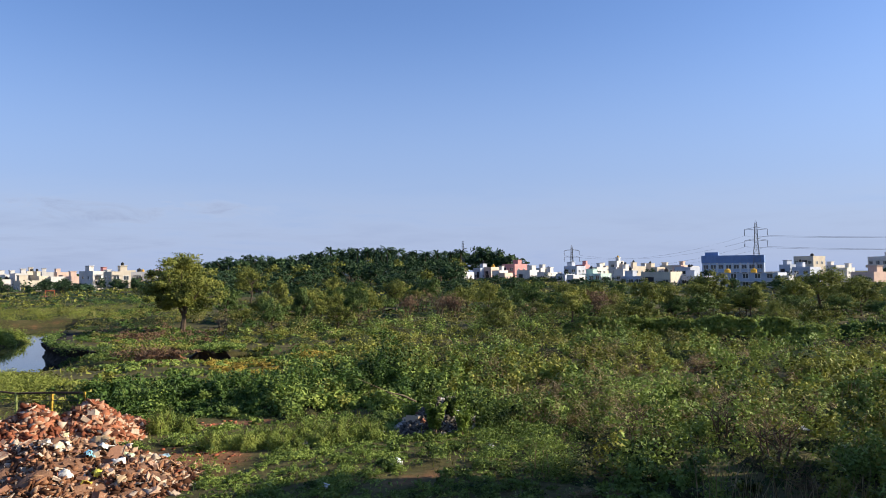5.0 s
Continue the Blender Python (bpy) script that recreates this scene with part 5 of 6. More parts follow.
def pylon(bearing, d, top, arms, label, turn=0.0, r=0.09, spread=4.2):
    x, y = at_bearing(bearing, d)
    z0 = float(land(x, y)) - 0.2
    h = top - z0
    e = thing("pylon", (x, y, z0), label, "pylon", turn=-bearing + turn)
    bm = bmesh.new()
    lattice(bm, h * 0.62, h * 0.085, h * 0.028, 6, r)
    part("lower_mast", bm, STEEL, e)
    bm = bmesh.new()
    lattice(bm, h * 0.34, h * 0.028, h * 0.016, 7, r * 0.8)
    part("upper_mast", bm, STEEL, e).location = (0, 0, h * 0.62)
    bm = bmesh.new()
    for k in range(4):
        s = h * 0.016
        tube(bm, [(((-s, -s), (s, -s), (s, s), (-s, s))[k]) + (h * 0.96,), (0, 0, h)], [r * 0.8, r * 0.5], 4)
    part("peak", bm, STEEL, e)
    for a in arms:
        for sgn in (-1, 1):
            z, s = h * a, h * 0.022
            tip = Vector((sgn * spread, 0, z))
            bm = bmesh.new()
            for yy in (-s, s):
                tube(bm, [(sgn * s, yy, z - h * 0.012), tip], [r, r * 0.7], 4)
                tube(bm, [(sgn * s, yy, z + h * 0.028), tip], [r * 0.8, r * 0.6], 4)
            arm = part("cross_arm", bm, STEEL, e)
            bm = bmesh.new()
            for k in range(9):
                cylinder(bm, (tip.x, 0, z - 0.35 - k * 0.26), 0.17, 0.12, 8)
            cylinder(bm, (tip.x, 0, z - 2.6), 0.05, 2.6, 6)
            part("insulator", bm, TANK_BLACK, arm)
    return e, h


STEEL_PYLON = "tall galvanised lattice pylon with three pairs of arms"
pylon(-17.95, 340, 5 + 340 * math.tan(radians(4.15)), (0.90, 0.78, 0.66), STEEL_PYLON, 5)
pylon(73.85, 330, 5 + 330 * math.tan(radians(3.45)), (0.86, 0.68), "galvanised lattice pylon with two pairs of arms", 8, 0.065)
pylon(61.3, 420, 5 + 420 * math.tan(radians(2.0)), (0.86, 0.68), "distant galvanised lattice pylon above roofs", 20, 0.075)
pylon(-4.4, 760, 5 + 760 * math.tan(radians(1.7)), (0.9, 0.78, 0.66), "faint distant lattice pylon on the horizon", 0, 0.12, 5)
pylon(0.8, 900, 5 + 900 * math.tan(radians(1.25)), (0.9, 0.78, 0.66), "faint distant lattice pylon on the horizon", 0, 0.12, 5)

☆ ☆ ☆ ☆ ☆

» BRIEF
Every line above should be returned word for word, with the pictures left behind.

» EXERCISE SOLUTION
5.0 s
Continue the Blender Python (bpy) script that recreates this scene with part 5 of 6. More parts follow.
def pylon(bearing, d, top, arms, label, turn=0.0, r=0.09, spread=4.2):
    x, y = at_bearing(bearing, d)
    z0 = float(land(x, y)) - 0.2
    h = top - z0
    e = thing("pylon", (x, y, z0), label, "pylon", turn=-bearing + turn)
    bm = bmesh.new()
    lattice(bm, h * 0.62, h * 0.085, h * 0.028, 6, r)
    part("lower_mast", bm, STEEL, e)
    bm = bmesh.new()
    lattice(bm, h * 0.34, h * 0.028, h * 0.016, 7, r * 0.8)
    part("upper_mast", bm, STEEL, e).location = (0, 0, h * 0.62)
    bm = bmesh.new()
    for k in range(4):
        s = h * 0.016
        tube(bm, [(((-s, -s), (s, -s), (s, s), (-s, s))[k]) + (h * 0.96,), (0, 0, h)], [r * 0.8, r * 0.5], 4)
    part("peak", bm, STEEL, e)
    for a in arms:
        for sgn in (-1, 1):
            z, s = h * a, h * 0.022
            tip = Vector((sgn * spread, 0, z))
            bm = bmesh.new()
            for yy in (-s, s):
                tube(bm, [(sgn * s, yy, z - h * 0.012), tip], [r, r * 0.7], 4)
                tube(bm, [(sgn * s, yy, z + h * 0.028), tip], [r * 0.8, r * 0.6], 4)
            arm = part("cross_arm", bm, STEEL, e)
            bm = bmesh.new()
            for k in range(9):
                cylinder(bm, (tip.x, 0, z - 0.35 - k * 0.26), 0.17, 0.12, 8)
            cylinder(bm, (tip.x, 0, z - 2.6), 0.05, 2.6, 6)
            part("insulator", bm, TANK_BLACK, arm)
    return e, h


STEEL_PYLON = "tall galvanised lattice pylon with three pairs of arms"
pylon(-17.95, 340, 5 + 340 * math.tan(radians(4.15)), (0.90, 0.78, 0.66), STEEL_PYLON, 5)
pylon(73.85, 330, 5 + 330 * math.tan(radians(3.45)), (0.86, 0.68), "galvanised lattice pylon with two pairs of arms", 8, 0.065)
pylon(61.3, 420, 5 + 420 * math.tan(radians(2.0)), (0.86, 0.68), "distant galvanised lattice pylon above roofs", 20, 0.075)
pylon(-4.4, 760, 5 + 760 * math.tan(radians(1.7)), (0.9, 0.78, 0.66), "faint distant lattice pylon on the horizon", 0, 0.12, 5)
pylon(0.8, 900, 5 + 900 * math.tan(radians(1.25)), (0.9, 0.78, 0.66), "faint distant lattice pylon on the horizon", 0, 0.12, 5)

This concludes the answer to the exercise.